Exercise directions: Pictures aside, write out every record exactly as it appears.

Input records:
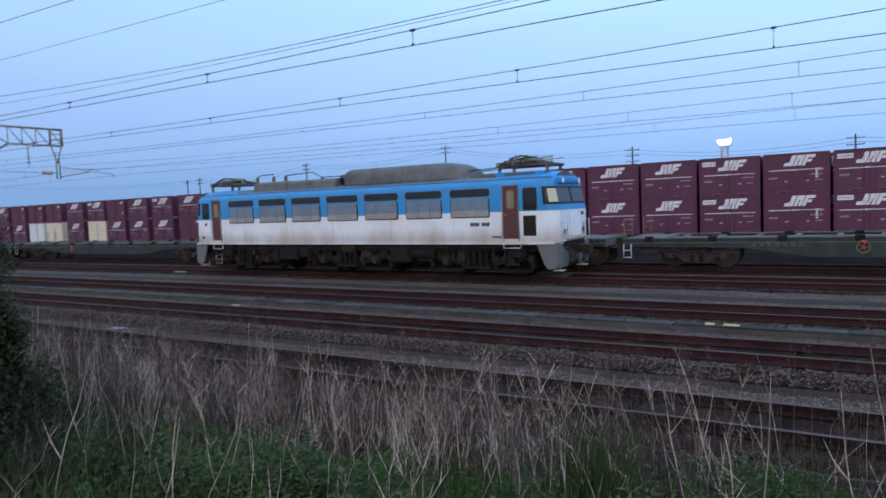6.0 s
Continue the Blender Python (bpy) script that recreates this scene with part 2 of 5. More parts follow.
def streaked_white():
    """White body paint with brown grime splashed up from the sill in ragged streaks."""
    m = material("grimy_white_paint", (0.69, 0.71, 0.74), 0.45, scale=1.5, fine=30, vary=0.08, dirt=(0.58, 0.52, 0.47), dirt_amount=0.5, dirt_scale=0.7, stretch=(1.0, 1.0, 0.35), bump=0.03)
    n, l = m.node_tree.nodes, m.node_tree.links
    b = n["Principled BSDF"]
    clean = b.inputs["Base Color"].links[0].from_socket
    tc, sep, mp = n.new("ShaderNodeTexCoord"), n.new("ShaderNodeSeparateXYZ"), n.new("ShaderNodeMapping")
    l.new(tc.outputs["Object"], sep.inputs[0])
    l.new(tc.outputs["Object"], mp.inputs[0])
    mp.inputs["Scale"].default_value = (1.0, 1.0, 0.16)
    streak, cloud = n.new("ShaderNodeTexNoise"), n.new("ShaderNodeTexNoise")
    streak.inputs["Scale"].default_value, streak.inputs["Detail"].default_value = 2.0, 5
    cloud.inputs["Scale"].default_value, cloud.inputs["Detail"].default_value = 0.55, 4
    l.new(mp.outputs[0], streak.inputs["Vector"])
    l.new(mp.outputs[0], cloud.inputs["Vector"])
    splash = n.new("ShaderNodeMapRange")
    splash.inputs[1].default_value, splash.inputs[2].default_value = 1.15, 2.05
    splash.inputs[3].default_value, splash.inputs[4].default_value = 0.34, -0.28
    l.new(sep.outputs["Z"], splash.inputs[0])
    a1, a2 = n.new("ShaderNodeMath"), n.new("ShaderNodeMath")
    l.new(streak.outputs[0], a1.inputs[0])
    l.new(splash.outputs[0], a1.inputs[1])
    l.new(a1.outputs[0], a2.inputs[0])
    l.new(cloud.outputs[0], a2.inputs[1])
    amt = n.new("ShaderNodeMapRange")
    amt.inputs[1].default_value, amt.inputs[2].default_value, amt.inputs[4].default_value = 0.95, 1.55, 0.80
    l.new(a2.outputs[0], amt.inputs[0])
    mx = n.new("ShaderNodeMix")
    mx.data_type = "RGBA"
    l.new(amt.outputs[0], mx.inputs[0])
    l.new(clean, mx.inputs[6])
    mx.inputs[7].default_value = (0.40, 0.30, 0.235, 1)
    l.new(mx.outputs[2], b.inputs["Base Color"])
    return m


M_BODY = streaked_white()
M_RUSTY = material("flaking_rust", (0.24, 0.12, 0.07), 0.85, scale=6, fine=50, vary=0.4, dirt=(0.35, 0.3, 0.26), dirt_amount=0.6, dirt_scale=5, bump=0.2)
M_SCRAP = material("dirty_paper", (0.34, 0.32, 0.33), 0.8, vary=0.3, bump=0.1)
M_PANTO = material("weathered_pantograph_tube", (0.095, 0.078, 0.068), 0.7, 0.2, scale=4, fine=40, vary=0.4, bump=0)
M_FORK = material("ochre_pocket_paint", (0.20, 0.13, 0.05), 0.7, vary=0.3, bump=0)
M_BOGIE = material("rusty_cast_steel", (0.058, 0.042, 0.036), 0.85, scale=3, fine=40, vary=0.5, dirt=(0.022, 0.017, 0.015), dirt_amount=0.7, bump=0.2, spec=0.2)
M_WAGON = material("blue_green_wagon_paint", (0.036, 0.047, 0.045), 0.8, scale=2, fine=40, vary=0.35, dirt=(0.030, 0.023, 0.019), dirt_amount=0.8, dirt_scale=1.1, bump=0.1, spec=0.2)
# dust grey, made lighter still for the sky light on the deck
M_DECK_SKYLIT = material("skylit_dusty_deck_steel", (0.105, 0.098, 0.092), 0.75, scale=2, fine=40, vary=0.4, dirt=(0.04, 0.033, 0.028), dirt_amount=0.8, dirt_scale=1.4, bump=0.1, spec=0.25)
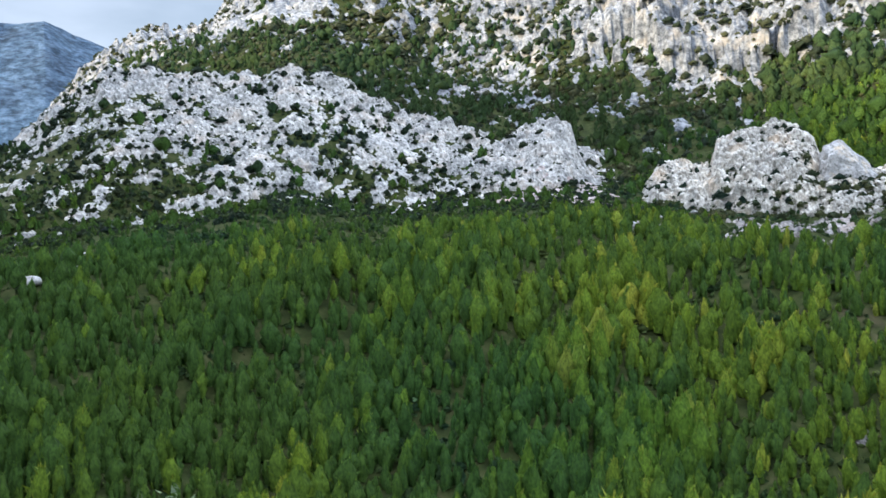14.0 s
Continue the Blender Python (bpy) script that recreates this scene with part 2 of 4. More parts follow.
def domes(x, y, seed=0):
    """Rounded towers of stone with clefts between them: 0 in the clefts, up to about 1.3."""
    i, j = np.floor(x).astype(int), np.floor(y).astype(int)
    out = np.zeros(x.shape)
    for a in (-1, 0, 1):
        for b in (-1, 0, 1):
            p, q = i + a + seed * 11, j + b + seed * 5
            cx = i + a + _perm[p % 256, q % 256]
            cy = j + b + _perm[(p + 91) % 256, (q + 37) % 256]
            size = 0.55 + 0.5 * _perm[(p + 13) % 256, (q + 71) % 256]
            d2 = ((x - cx) ** 2 + (y - cy) ** 2) / size ** 2
            out = np.maximum(out, np.sqrt(np.clip(1 - d2, 0, 1)) * (0.45 + 0.85 * _perm[(p + 5) % 256, (q + 77) % 256]))
    return out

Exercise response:
6.0 s
Continue the Blender Python (bpy) script that recreates this scene with part 2 of 5. More parts follow.
def streaked_white():
    """White body paint with brown grime splashed up from the sill in ragged streaks."""
    m = material("grimy_white_paint", (0.69, 0.71, 0.74), 0.45, scale=1.5, fine=30, vary=0.08, dirt=(0.58, 0.52, 0.47), dirt_amount=0.5, dirt_scale=0.7, stretch=(1.0, 1.0, 0.35), bump=0.03)
    n, l = m.node_tree.nodes, m.node_tree.links
    b = n["Principled BSDF"]
    clean = b.inputs["Base Color"].links[0].from_socket
    tc, sep, mp = n.new("ShaderNodeTexCoord"), n.new("ShaderNodeSeparateXYZ"), n.new("ShaderNodeMapping")
    l.new(tc.outputs["Object"], sep.inputs[0])
    l.new(tc.outputs["Object"], mp.inputs[0])
    mp.inputs["Scale"].default_value = (1.0, 1.0, 0.16)
    streak, cloud = n.new("ShaderNodeTexNoise"), n.new("ShaderNodeTexNoise")
    streak.inputs["Scale"].default_value, streak.inputs["Detail"].default_value = 2.0, 5
    cloud.inputs["Scale"].default_value, cloud.inputs["Detail"].default_value = 0.55, 4
    l.new(mp.outputs[0], streak.inputs["Vector"])
    l.new(mp.outputs[0], cloud.inputs["Vector"])
    splash = n.new("ShaderNodeMapRange")
    splash.inputs[1].default_value, splash.inputs[2].default_value = 1.15, 2.05
    splash.inputs[3].default_value, splash.inputs[4].default_value = 0.34, -0.28
    l.new(sep.outputs["Z"], splash.inputs[0])
    a1, a2 = n.new("ShaderNodeMath"), n.new("ShaderNodeMath")
    l.new(streak.outputs[0], a1.inputs[0])
    l.new(splash.outputs[0], a1.inputs[1])
    l.new(a1.outputs[0], a2.inputs[0])
    l.new(cloud.outputs[0], a2.inputs[1])
    amt = n.new("ShaderNodeMapRange")
    amt.inputs[1].default_value, amt.inputs[2].default_value, amt.inputs[4].default_value = 0.95, 1.55, 0.80
    l.new(a2.outputs[0], amt.inputs[0])
    mx = n.new("ShaderNodeMix")
    mx.data_type = "RGBA"
    l.new(amt.outputs[0], mx.inputs[0])
    l.new(clean, mx.inputs[6])
    mx.inputs[7].default_value = (0.40, 0.30, 0.235, 1)
    l.new(mx.outputs[2], b.inputs["Base Color"])
    return m


M_BODY = streaked_white()
M_RUSTY = material("flaking_rust", (0.24, 0.12, 0.07), 0.85, scale=6, fine=50, vary=0.4, dirt=(0.35, 0.3, 0.26), dirt_amount=0.6, dirt_scale=5, bump=0.2)
M_SCRAP = material("dirty_paper", (0.34, 0.32, 0.33), 0.8, vary=0.3, bump=0.1)
M_PANTO = material("weathered_pantograph_tube", (0.095, 0.078, 0.068), 0.7, 0.2, scale=4, fine=40, vary=0.4, bump=0)
M_FORK = material("ochre_pocket_paint", (0.20, 0.13, 0.05), 0.7, vary=0.3, bump=0)
M_BOGIE = material("rusty_cast_steel", (0.058, 0.042, 0.036), 0.85, scale=3, fine=40, vary=0.5, dirt=(0.022, 0.017, 0.015), dirt_amount=0.7, bump=0.2, spec=0.2)
M_WAGON = material("blue_green_wagon_paint", (0.036, 0.047, 0.045), 0.8, scale=2, fine=40, vary=0.35, dirt=(0.030, 0.023, 0.019), dirt_amount=0.8, dirt_scale=1.1, bump=0.1, spec=0.2)
# dust grey, made lighter still for the sky light on the deck
M_DECK_SKYLIT = material("skylit_dusty_deck_steel", (0.105, 0.098, 0.092), 0.75, scale=2, fine=40, vary=0.4, dirt=(0.04, 0.033, 0.028), dirt_amount=0.8, dirt_scale=1.4, bump=0.1, spec=0.25)
14.0 s
Continue the Blender Python (bpy) script that recreates this scene with part 2 of 4. More parts follow.
def domes(x, y, seed=0):
    """Rounded towers of stone with clefts between them: 0 in the clefts, up to about 1.3."""
    i, j = np.floor(x).astype(int), np.floor(y).astype(int)
    out = np.zeros(x.shape)
    for a in (-1, 0, 1):
        for b in (-1, 0, 1):
            p, q = i + a + seed * 11, j + b + seed * 5
            cx = i + a + _perm[p % 256, q % 256]
            cy = j + b + _perm[(p + 91) % 256, (q + 37) % 256]
            size = 0.55 + 0.5 * _perm[(p + 13) % 256, (q + 71) % 256]
            d2 = ((x - cx) ** 2 + (y - cy) ** 2) / size ** 2
            out = np.maximum(out, np.sqrt(np.clip(1 - d2, 0, 1)) * (0.45 + 0.85 * _perm[(p + 5) % 256, (q + 77) % 256]))
    return out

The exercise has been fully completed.